The mean of our posterior predictive distribution is given by the red line. Although the posterior predictive mean makes for an informative point estimate, as Bayesians we are also interested in the uncertainty in our predictions.
The two shaded green areas represent 50% and 95% credibility intervals of our posterior predictive beliefs. That is, we predict with probability 0.5 that the next data point, given the previous \(p\) data points, will lie in the darker-green region. Similarily, we believe with probability 0.95 that the next observed data point, given the \(p\) observations before it, will be contained in the lighter-green region.
From this plot we can see that our model and parameter estimates can accurately capture and predict the simulated data. We see that about half of the observed points lie in the 50% credibility interval. As expected, we only observed about 5% of the observations (here, 4 points out of a total of 200) to lie outside the 95% credibility interval.
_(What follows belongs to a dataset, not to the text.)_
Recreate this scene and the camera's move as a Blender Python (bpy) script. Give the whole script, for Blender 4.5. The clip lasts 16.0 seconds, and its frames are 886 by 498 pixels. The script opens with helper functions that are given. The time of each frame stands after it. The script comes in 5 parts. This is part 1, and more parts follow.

Posterior predictive distributions can provide a good way to assess the fit of a model to data. Of course, the practitioner would always be best advised to use a number of different metrics to assess model fit, and this represents only one such method.
Conclusion
Autoregressive models are popular models with many use cases. We saw how we can use Stan to fit such a model to real data. Having completed such a fitting, it is then important that the practitioner returns to assess how well the model fits the data. There are many different ways to assess model fit. One such method is to make use of a posterior predictive distribution. Stan code was provided to compute the posterior predictive distribution of an autoregressive model with order \(p\).